First, the good news: cricket fans around Australia would have enjoyed a full night’s sleep on Thursday, following their side’s day-one capitulation in the fourth Ashes Test in Trent Bridge.
All out by lunch for a measly 60 was the dire first innings score, with more runs via sundries (14) than the top-scoring Aussie batsman, Mitchell Johnson (13).
And didn’t the Australian press embrace the spectacle, tearing strips off a side that went off promising to end Australia’s 14-year losing streak on English soil, and instead looks like extending it.
“It’s Pomicide” read the Sydney Morning Herald’s back page. No less dramatic was its front, which drew on the 1975 dismissal of prime minister Gough Whitlam by the governor-general, lamenting a day-one collapse “that will live in infamy”.
Sydney’s Daily Telegraph took a scattergun approach, letting readers pick the headline from a choice of three: Embarrassed, Demolished, Humiliated.
Its Melbourne News Corp stablemate, the Herald Sun, pictured a downcast Clarke under “Ashes Disgrace” (“They couldn’t even make it to lunch,” it added). The West Australian plumped for “Cr-Ashes”.
Brisbane’s Courier-Mail kicked off Australia’s 5-0 thrashing during the 2013 series with an infamous “Broad-ban”, its short-lived boycott of the England paceman it branded a “smug Pommie cheat”.
Broad had his revenge on Friday morning, given full billing on the Courier-Mail’s front page in wide-eyed elation at his 8-15 figures, paired with “Ashes to crashers: pathetic Aussies humiliated by arch-nemesis”.
Worse than the first-day score perhaps was the playing of out of all sorts of hokey dares made by Australians who could not have imagined their side crashing and burning so comprehensively. Among them was host of the Nine Network’s Today show, Karl Stefanovic, who promised on Thursday evening to “gear off” should the out-of-sorts captain Michael Clarke fail to make 100.
One might suggest it’s a poor bet if by winning you simply maintain the status quo (ie continuing to wear your clothes). What exactly did Stefanovic stand to gain from this wager? Let’s not think too hard about it. Cue Friday morning on the Today Show:
The Australian’s storied cricket writer Peter Lalor let rip in his despatch from Trent Bridge, pronouncing the session “one of the most shameful days for Australia in this series and possibly in the history of the contest between the two countries”.
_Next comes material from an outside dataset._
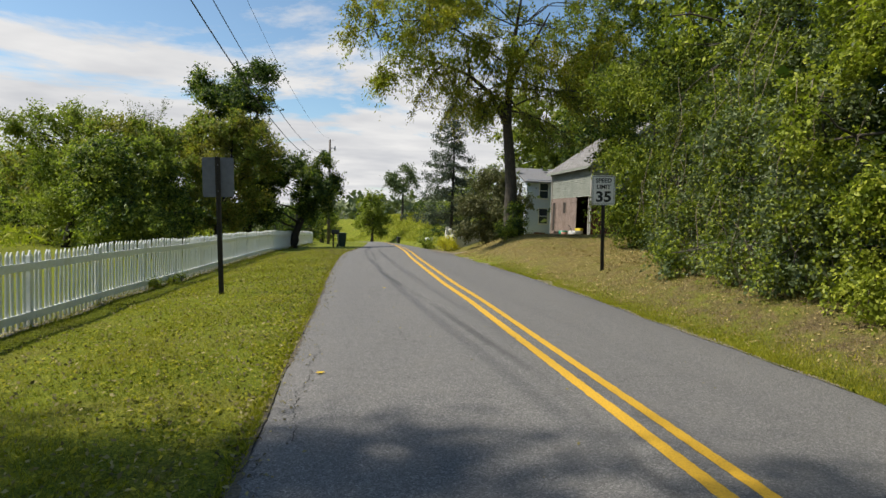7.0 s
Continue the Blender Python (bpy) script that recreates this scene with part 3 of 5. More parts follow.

Gideon Haigh was characteristically elegant, which made his jab at the Australian captain’s aura (“collapsing, vortex-like”) hurt all the more.
Inevitable were the obituaries, and the Daily Telegraph’s Ben Horne delivered, opening his analysis of the day thus: “In affectionate remembrance of Australian cricket, which died at Trent Bridge on 6th August, 2015, deeply lamented by a large circle of sorrowing friends and acquaintances. RIP.”
The ABC’s election analyst, Antony Green, was one of several who opted for numbers over words to express the gravity of Australia’s collapse.
Even the news wire Reuters got stuck in, quantifying just what a poor innings Australia had by recourse to the history books.
The worst of them: Australia’s 18.3 over innings was the shortest in Test history; never have the fourth, fifth and sixth wickets fallen so early; at no time in Ashes history have the sundries been a side’s top scorer. Pity the nation.